= SOURCE MATERIAL =
--- Begin ---

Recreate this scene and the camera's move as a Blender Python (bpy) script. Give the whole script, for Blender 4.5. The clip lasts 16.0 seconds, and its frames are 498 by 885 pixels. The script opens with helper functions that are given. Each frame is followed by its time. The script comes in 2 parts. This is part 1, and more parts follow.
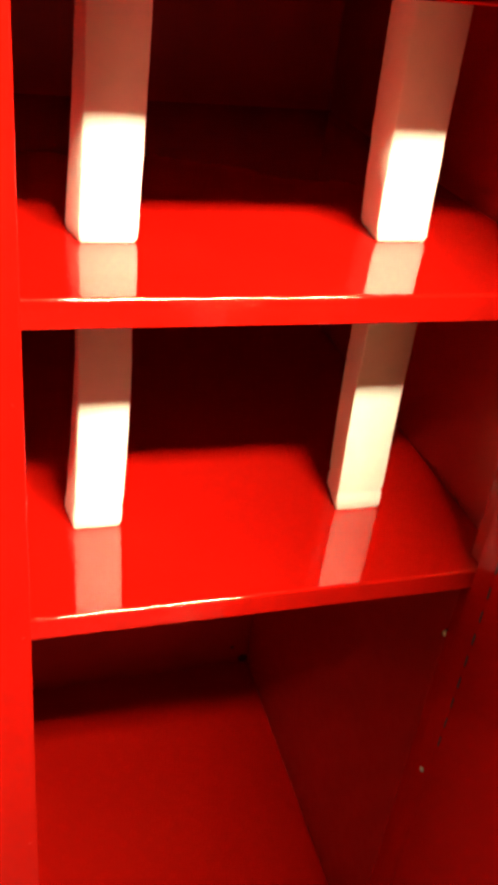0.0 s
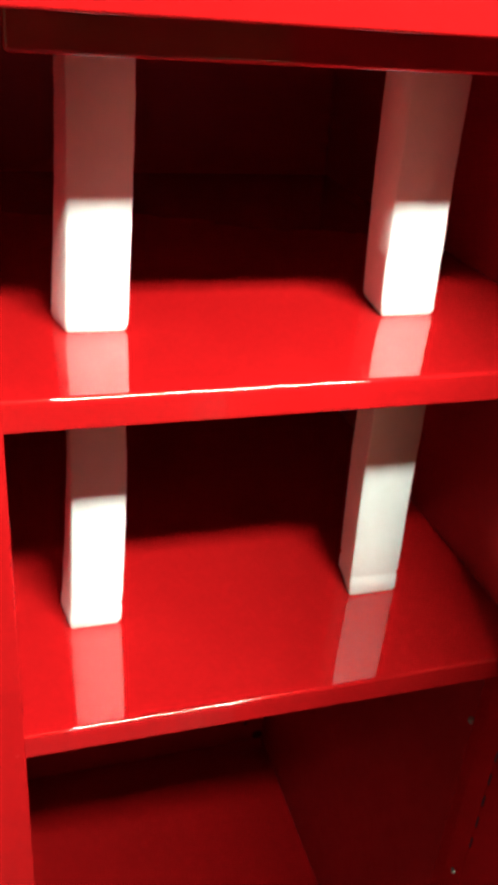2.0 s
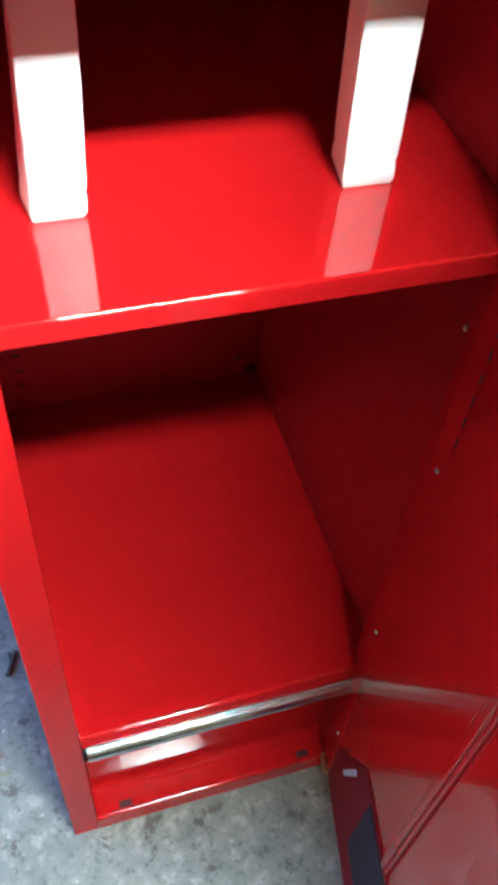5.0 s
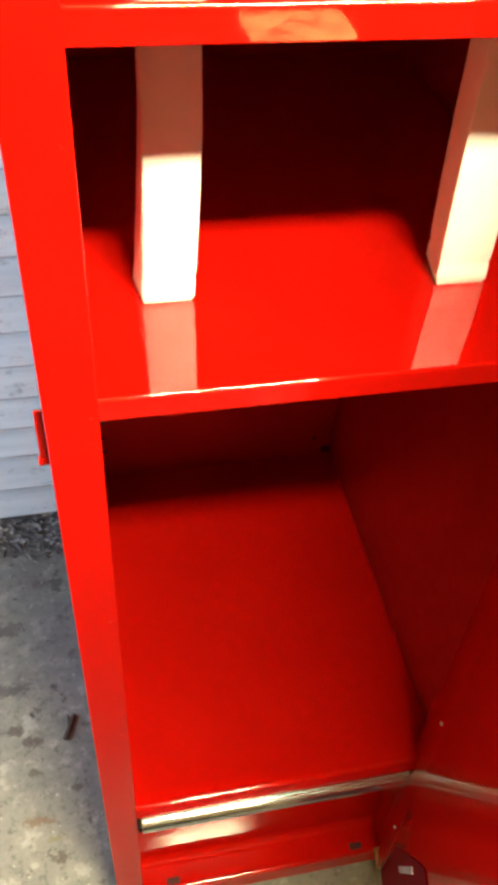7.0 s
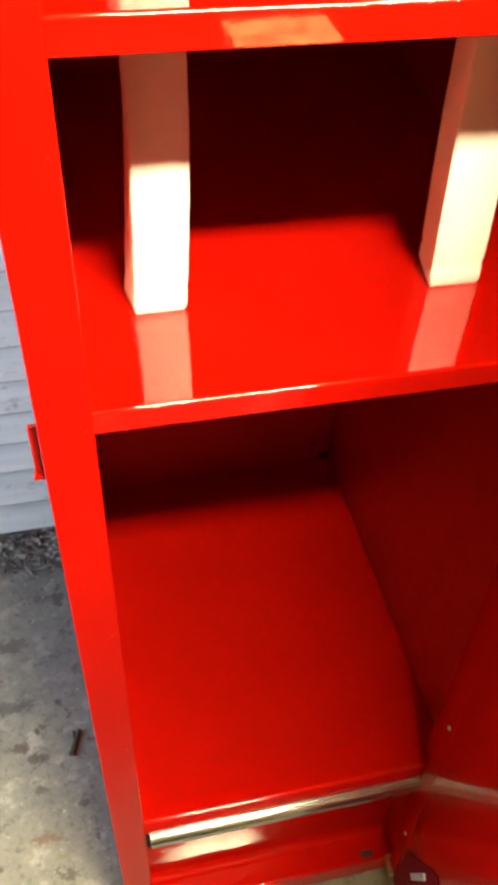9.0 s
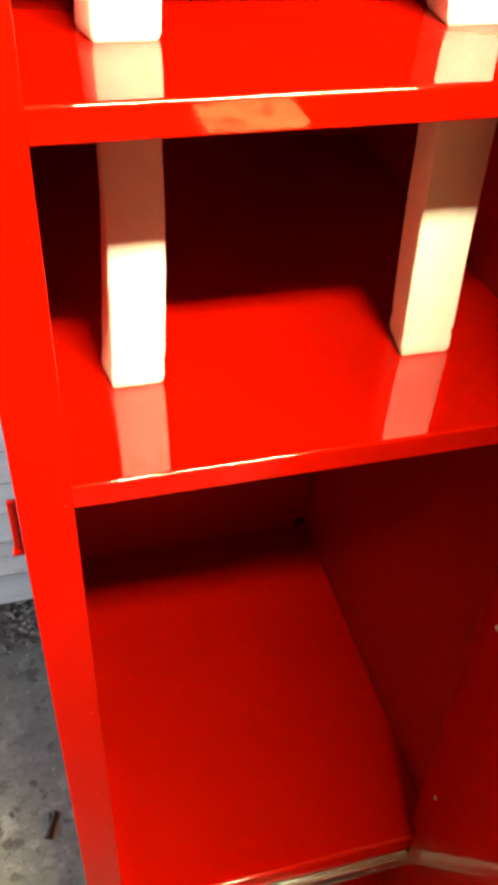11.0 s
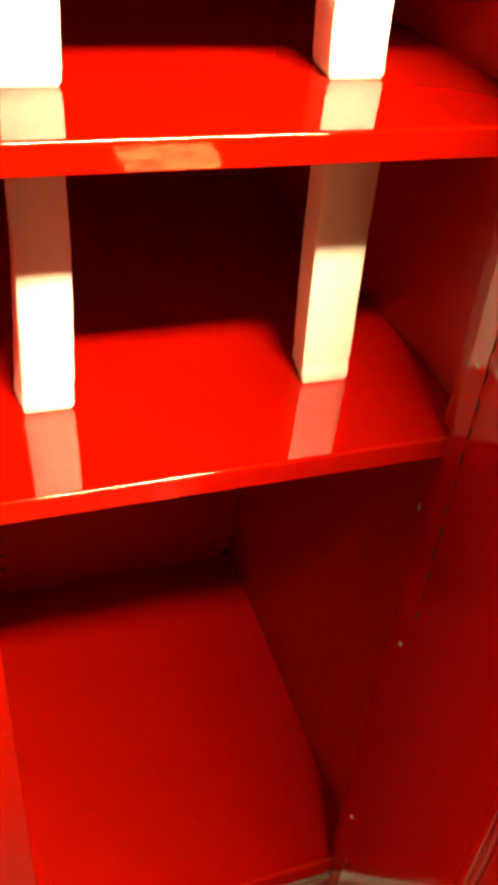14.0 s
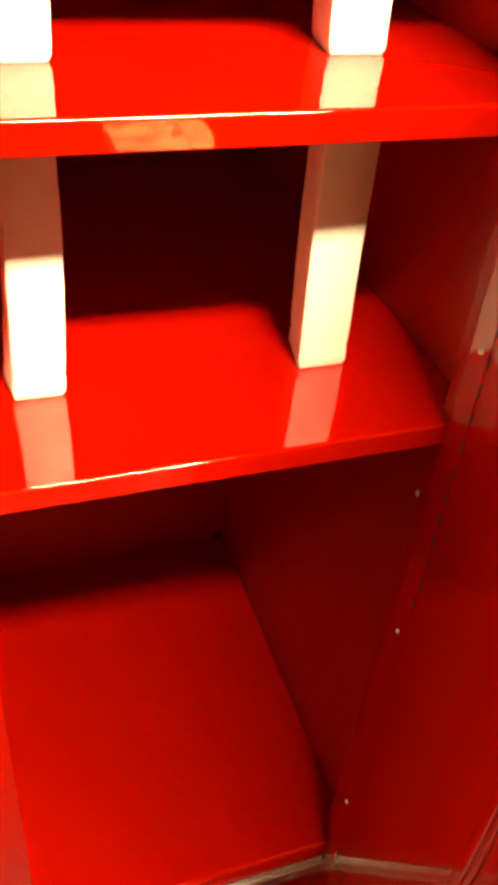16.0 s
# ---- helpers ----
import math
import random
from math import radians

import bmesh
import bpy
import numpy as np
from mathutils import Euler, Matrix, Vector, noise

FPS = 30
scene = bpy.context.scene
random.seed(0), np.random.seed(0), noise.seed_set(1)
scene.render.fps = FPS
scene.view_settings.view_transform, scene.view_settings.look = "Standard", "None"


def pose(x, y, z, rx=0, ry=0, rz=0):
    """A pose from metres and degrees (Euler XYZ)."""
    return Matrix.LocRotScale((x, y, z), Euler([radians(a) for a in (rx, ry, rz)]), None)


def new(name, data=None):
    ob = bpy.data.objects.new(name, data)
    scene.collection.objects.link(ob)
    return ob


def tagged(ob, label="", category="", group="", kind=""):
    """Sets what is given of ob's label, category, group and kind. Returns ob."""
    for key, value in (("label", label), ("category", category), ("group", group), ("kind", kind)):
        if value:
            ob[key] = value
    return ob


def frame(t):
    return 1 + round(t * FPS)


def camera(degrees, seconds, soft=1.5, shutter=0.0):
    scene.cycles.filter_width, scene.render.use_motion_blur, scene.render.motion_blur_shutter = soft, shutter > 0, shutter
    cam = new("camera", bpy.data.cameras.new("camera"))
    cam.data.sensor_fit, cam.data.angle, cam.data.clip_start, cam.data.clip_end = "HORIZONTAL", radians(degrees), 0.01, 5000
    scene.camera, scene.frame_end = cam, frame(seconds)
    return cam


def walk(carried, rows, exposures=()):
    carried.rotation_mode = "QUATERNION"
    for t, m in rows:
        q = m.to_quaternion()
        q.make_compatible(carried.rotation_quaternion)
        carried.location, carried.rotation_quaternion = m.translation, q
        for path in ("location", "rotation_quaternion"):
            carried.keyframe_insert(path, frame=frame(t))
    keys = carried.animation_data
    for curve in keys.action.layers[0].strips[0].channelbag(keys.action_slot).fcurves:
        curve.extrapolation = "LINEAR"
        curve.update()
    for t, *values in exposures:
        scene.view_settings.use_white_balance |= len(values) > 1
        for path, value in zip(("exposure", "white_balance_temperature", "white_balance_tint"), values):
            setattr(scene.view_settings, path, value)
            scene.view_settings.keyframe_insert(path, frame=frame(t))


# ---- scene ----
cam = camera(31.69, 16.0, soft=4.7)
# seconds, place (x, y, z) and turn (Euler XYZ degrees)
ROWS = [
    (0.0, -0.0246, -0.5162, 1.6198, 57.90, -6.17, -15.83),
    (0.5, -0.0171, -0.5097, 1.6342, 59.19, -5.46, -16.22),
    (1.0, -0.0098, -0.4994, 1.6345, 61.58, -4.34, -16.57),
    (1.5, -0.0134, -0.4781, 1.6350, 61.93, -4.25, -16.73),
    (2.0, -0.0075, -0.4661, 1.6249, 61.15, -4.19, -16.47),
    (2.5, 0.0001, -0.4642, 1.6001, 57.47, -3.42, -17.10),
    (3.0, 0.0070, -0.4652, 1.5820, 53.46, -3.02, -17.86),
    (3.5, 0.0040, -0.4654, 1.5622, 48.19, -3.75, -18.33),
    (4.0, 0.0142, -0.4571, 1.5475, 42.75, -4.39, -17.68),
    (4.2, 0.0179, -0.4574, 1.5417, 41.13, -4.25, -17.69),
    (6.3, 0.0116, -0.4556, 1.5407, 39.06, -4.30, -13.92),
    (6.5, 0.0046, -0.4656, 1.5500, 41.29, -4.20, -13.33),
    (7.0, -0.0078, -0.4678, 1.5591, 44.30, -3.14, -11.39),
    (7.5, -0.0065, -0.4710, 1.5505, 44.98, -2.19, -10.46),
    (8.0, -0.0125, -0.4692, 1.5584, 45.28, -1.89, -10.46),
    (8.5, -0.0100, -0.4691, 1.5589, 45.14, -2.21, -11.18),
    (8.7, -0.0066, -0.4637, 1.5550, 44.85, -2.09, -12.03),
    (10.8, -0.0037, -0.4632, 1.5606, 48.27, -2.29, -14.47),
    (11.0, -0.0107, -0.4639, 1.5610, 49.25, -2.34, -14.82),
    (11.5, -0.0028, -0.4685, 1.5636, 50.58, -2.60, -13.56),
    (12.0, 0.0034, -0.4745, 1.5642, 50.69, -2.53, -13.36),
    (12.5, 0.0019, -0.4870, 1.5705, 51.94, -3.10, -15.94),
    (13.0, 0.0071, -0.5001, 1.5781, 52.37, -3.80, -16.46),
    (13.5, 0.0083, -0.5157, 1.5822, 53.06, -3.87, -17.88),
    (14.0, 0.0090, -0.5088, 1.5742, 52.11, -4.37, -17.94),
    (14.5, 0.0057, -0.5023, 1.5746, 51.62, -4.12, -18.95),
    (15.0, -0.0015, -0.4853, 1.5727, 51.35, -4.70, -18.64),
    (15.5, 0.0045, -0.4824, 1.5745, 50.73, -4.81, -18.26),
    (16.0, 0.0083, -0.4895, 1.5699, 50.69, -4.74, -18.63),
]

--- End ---

= WHAT TO WORK ON =
Repeat verbatim all the material, but not the pictures.

= THE RESULT =
Recreate this scene and the camera's move as a Blender Python (bpy) script. Give the whole script, for Blender 4.5. The clip lasts 16.0 seconds, and its frames are 498 by 885 pixels. The script opens with helper functions that are given. Each frame is followed by its time. The script comes in 2 parts. This is part 1, and more parts follow.
0.0 s
2.0 s
5.0 s
7.0 s
9.0 s
11.0 s
14.0 s
16.0 s
# ---- helpers ----
import math
import random
from math import radians

import bmesh
import bpy
import numpy as np
from mathutils import Euler, Matrix, Vector, noise

FPS = 30
scene = bpy.context.scene
random.seed(0), np.random.seed(0), noise.seed_set(1)
scene.render.fps = FPS
scene.view_settings.view_transform, scene.view_settings.look = "Standard", "None"


def pose(x, y, z, rx=0, ry=0, rz=0):
    """A pose from metres and degrees (Euler XYZ)."""
    return Matrix.LocRotScale((x, y, z), Euler([radians(a) for a in (rx, ry, rz)]), None)


def new(name, data=None):
    ob = bpy.data.objects.new(name, data)
    scene.collection.objects.link(ob)
    return ob


def tagged(ob, label="", category="", group="", kind=""):
    """Sets what is given of ob's label, category, group and kind. Returns ob."""
    for key, value in (("label", label), ("category", category), ("group", group), ("kind", kind)):
        if value:
            ob[key] = value
    return ob


def frame(t):
    return 1 + round(t * FPS)


def camera(degrees, seconds, soft=1.5, shutter=0.0):
    scene.cycles.filter_width, scene.render.use_motion_blur, scene.render.motion_blur_shutter = soft, shutter > 0, shutter
    cam = new("camera", bpy.data.cameras.new("camera"))
    cam.data.sensor_fit, cam.data.angle, cam.data.clip_start, cam.data.clip_end = "HORIZONTAL", radians(degrees), 0.01, 5000
    scene.camera, scene.frame_end = cam, frame(seconds)
    return cam


def walk(carried, rows, exposures=()):
    carried.rotation_mode = "QUATERNION"
    for t, m in rows:
        q = m.to_quaternion()
        q.make_compatible(carried.rotation_quaternion)
        carried.location, carried.rotation_quaternion = m.translation, q
        for path in ("location", "rotation_quaternion"):
            carried.keyframe_insert(path, frame=frame(t))
    keys = carried.animation_data
    for curve in keys.action.layers[0].strips[0].channelbag(keys.action_slot).fcurves:
        curve.extrapolation = "LINEAR"
        curve.update()
    for t, *values in exposures:
        scene.view_settings.use_white_balance |= len(values) > 1
        for path, value in zip(("exposure", "white_balance_temperature", "white_balance_tint"), values):
            setattr(scene.view_settings, path, value)
            scene.view_settings.keyframe_insert(path, frame=frame(t))


# ---- scene ----
cam = camera(31.69, 16.0, soft=4.7)
# seconds, place (x, y, z) and turn (Euler XYZ degrees)
ROWS = [
    (0.0, -0.0246, -0.5162, 1.6198, 57.90, -6.17, -15.83),
    (0.5, -0.0171, -0.5097, 1.6342, 59.19, -5.46, -16.22),
    (1.0, -0.0098, -0.4994, 1.6345, 61.58, -4.34, -16.57),
    (1.5, -0.0134, -0.4781, 1.6350, 61.93, -4.25, -16.73),
    (2.0, -0.0075, -0.4661, 1.6249, 61.15, -4.19, -16.47),
    (2.5, 0.0001, -0.4642, 1.6001, 57.47, -3.42, -17.10),
    (3.0, 0.0070, -0.4652, 1.5820, 53.46, -3.02, -17.86),
    (3.5, 0.0040, -0.4654, 1.5622, 48.19, -3.75, -18.33),
    (4.0, 0.0142, -0.4571, 1.5475, 42.75, -4.39, -17.68),
    (4.2, 0.0179, -0.4574, 1.5417, 41.13, -4.25, -17.69),
    (6.3, 0.0116, -0.4556, 1.5407, 39.06, -4.30, -13.92),
    (6.5, 0.0046, -0.4656, 1.5500, 41.29, -4.20, -13.33),
    (7.0, -0.0078, -0.4678, 1.5591, 44.30, -3.14, -11.39),
    (7.5, -0.0065, -0.4710, 1.5505, 44.98, -2.19, -10.46),
    (8.0, -0.0125, -0.4692, 1.5584, 45.28, -1.89, -10.46),
    (8.5, -0.0100, -0.4691, 1.5589, 45.14, -2.21, -11.18),
    (8.7, -0.0066, -0.4637, 1.5550, 44.85, -2.09, -12.03),
    (10.8, -0.0037, -0.4632, 1.5606, 48.27, -2.29, -14.47),
    (11.0, -0.0107, -0.4639, 1.5610, 49.25, -2.34, -14.82),
    (11.5, -0.0028, -0.4685, 1.5636, 50.58, -2.60, -13.56),
    (12.0, 0.0034, -0.4745, 1.5642, 50.69, -2.53, -13.36),
    (12.5, 0.0019, -0.4870, 1.5705, 51.94, -3.10, -15.94),
    (13.0, 0.0071, -0.5001, 1.5781, 52.37, -3.80, -16.46),
    (13.5, 0.0083, -0.5157, 1.5822, 53.06, -3.87, -17.88),
    (14.0, 0.0090, -0.5088, 1.5742, 52.11, -4.37, -17.94),
    (14.5, 0.0057, -0.5023, 1.5746, 51.62, -4.12, -18.95),
    (15.0, -0.0015, -0.4853, 1.5727, 51.35, -4.70, -18.64),
    (15.5, 0.0045, -0.4824, 1.5745, 50.73, -4.81, -18.26),
    (16.0, 0.0083, -0.4895, 1.5699, 50.69, -4.74, -18.63),
]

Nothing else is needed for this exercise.